Source : The Business Times, September 25, 2008
AMERICA'S financial crisis and the Lehman Brothers bankruptcy will dampen Bangkok property prices, a leading economist said yesterday.
Lehman's went bankrupt on Sept 15 with 50 billion baht (S$2.1 billion) of assets in Thailand, 80 per cent of which was in property.
Any related sell-off of its assets is likely to devalue the market, which - combined with the drying up of global credit and foreign capital - will cause prices to drop, economists say.
'Lehman has invested a lot of money in the property sector and it will now have to sell those assets, indirectly causing a decline in prices here,' said Chulalongkorn University development economist Sompop Manarungsan. 'Prices may drop 20-30 per cent in Bangkok.'
International investment funds active in Bangkok property have driven prices out of the reach of most Thais, he said, but prices will drop as developers are forced to sell locally as foreign investment dries up.
'Luxury developments will be the first to be affected because so much of their investment comes from outside the country,' said Dr Sompop. 'If they are overpriced, they will have to be adjusted.'
While delays in selling Lehman's local assets could drive down property prices, any negative effect is likely to be temporary, said Thailand Development and Research Institute research director Somchai Jitsuchon.
'If these (Lehman's investment) projects need to slow down, or their values are suppressed as a consequence of a 'fire sale', the general property prices might also be affected,' he said.
'These things depend on whether there will be new buyers, and when the buyout is complete. If Nomura really takes over all of Lehman's assets in Asia, that might prevent serious negative consequences.'
Thai property prices are also exposed to a potential 'second round' effect of the global liquidity dry-up, which could restrict foreign capital inflows into the market, he said.
However, KGI Securities (Thailand) property analyst Thaninee Satirareungchai said a fire sale is unlikely as Lehman Brothers invested in high-quality projects.
'It won't affect prices here that much,' she said. 'If there is a sell-off, it won't be a fire sale.

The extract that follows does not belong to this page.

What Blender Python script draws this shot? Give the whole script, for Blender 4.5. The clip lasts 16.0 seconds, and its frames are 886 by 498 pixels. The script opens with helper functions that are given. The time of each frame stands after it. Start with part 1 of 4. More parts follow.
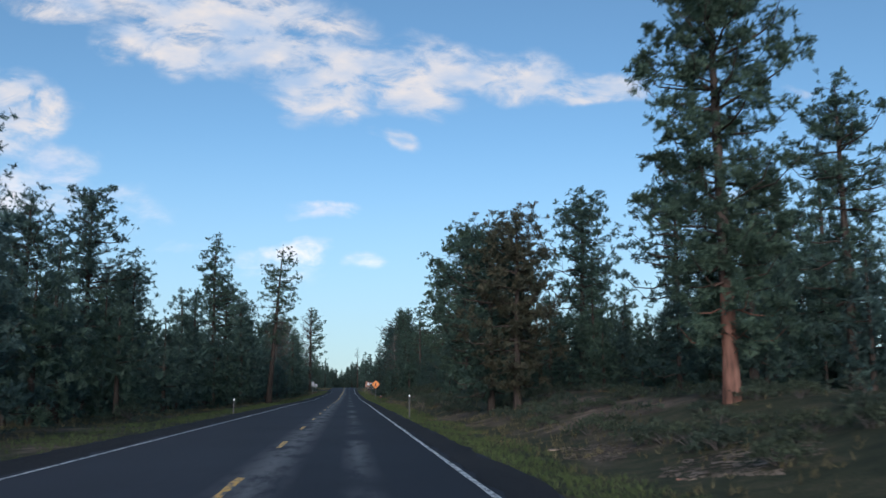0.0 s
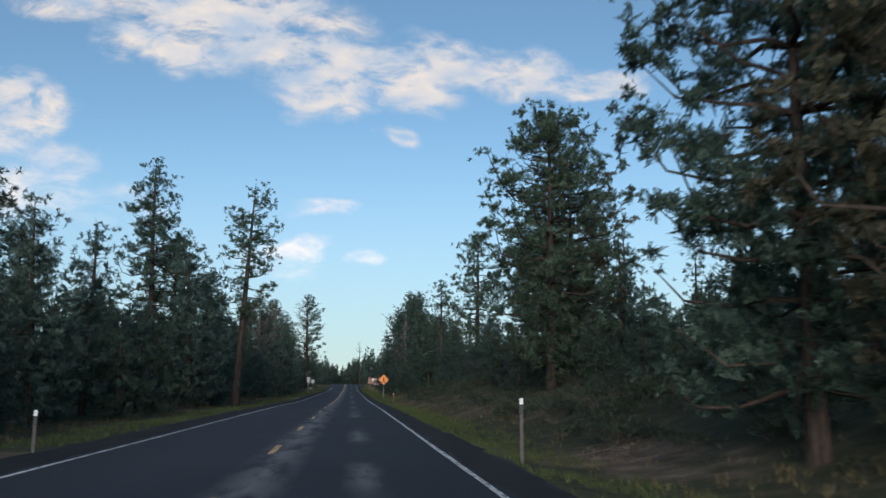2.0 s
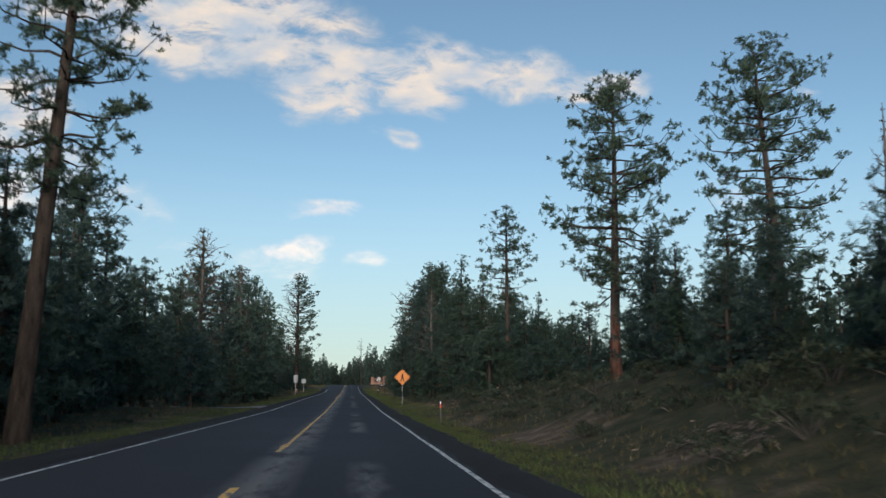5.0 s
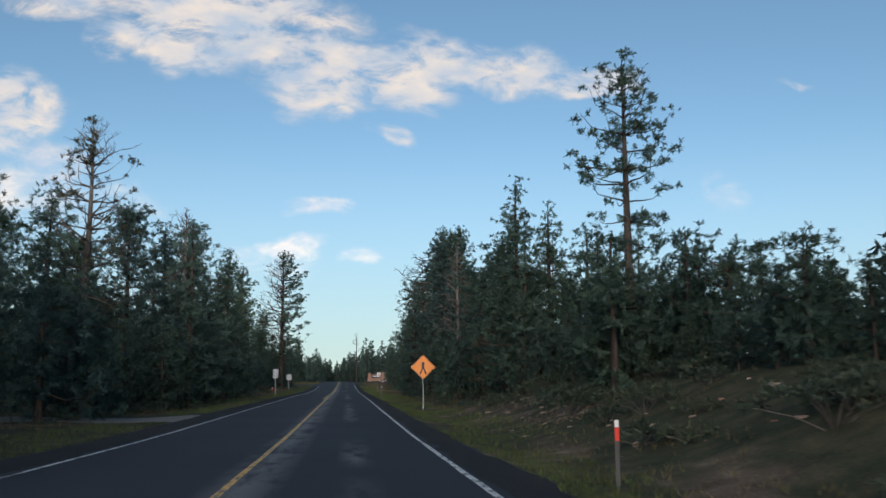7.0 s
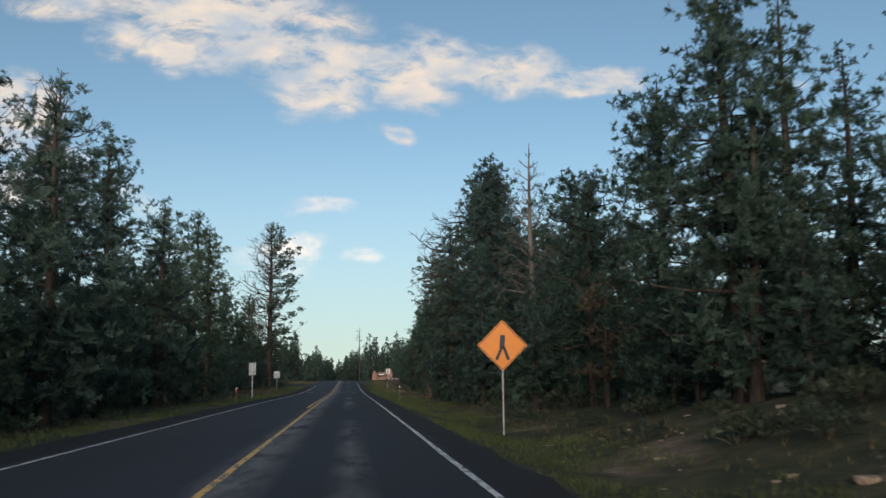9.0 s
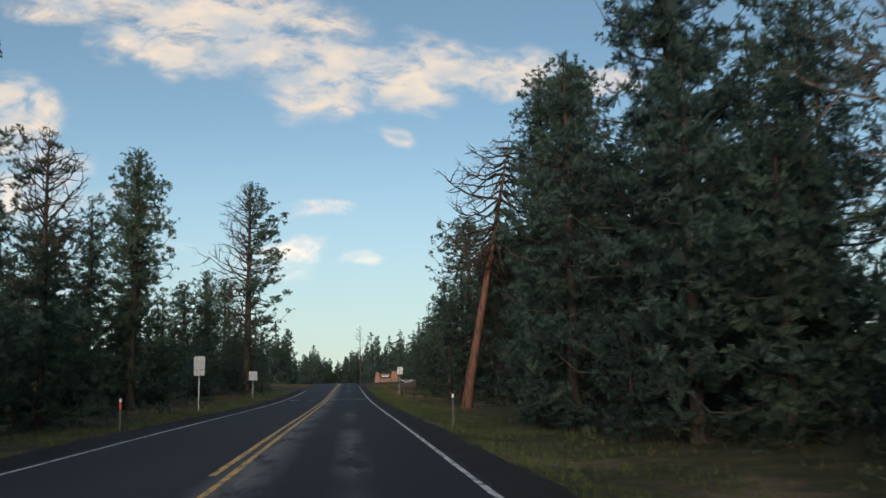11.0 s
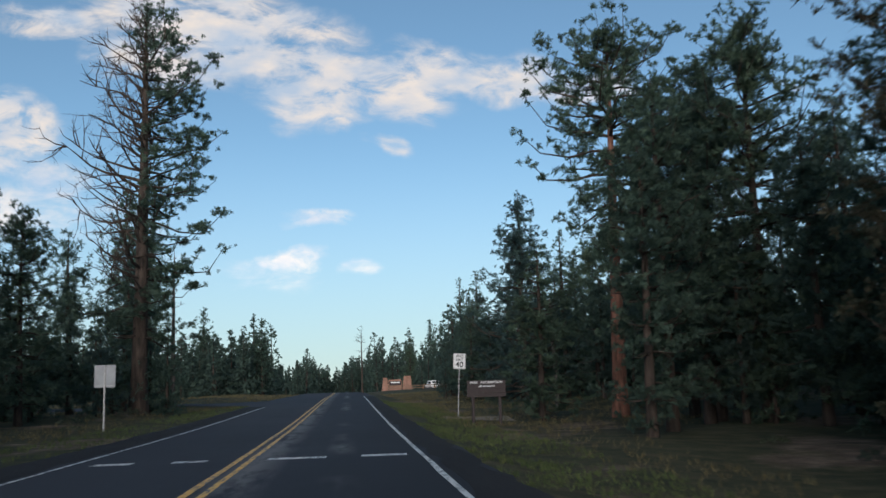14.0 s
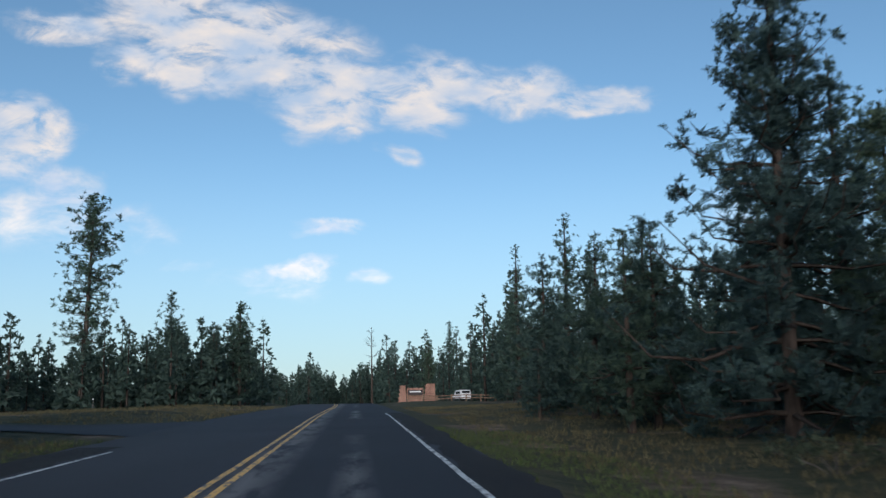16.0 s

Most developers that have enough cash (to buy the assets) are interested in taking over the property themselves.'
While super-luxury developments are more exposed to the crisis due to the strong reliance on foreign investment, the impact will not be significant, she added.
One property developer, which Lehman is directly invested in, said it faced no exposure to the crisis.
'Lehman Brothers did have a 25 per cent stake in The River development but it has already been fully paid up,' said Raimon Land CEO Nigel Cornick.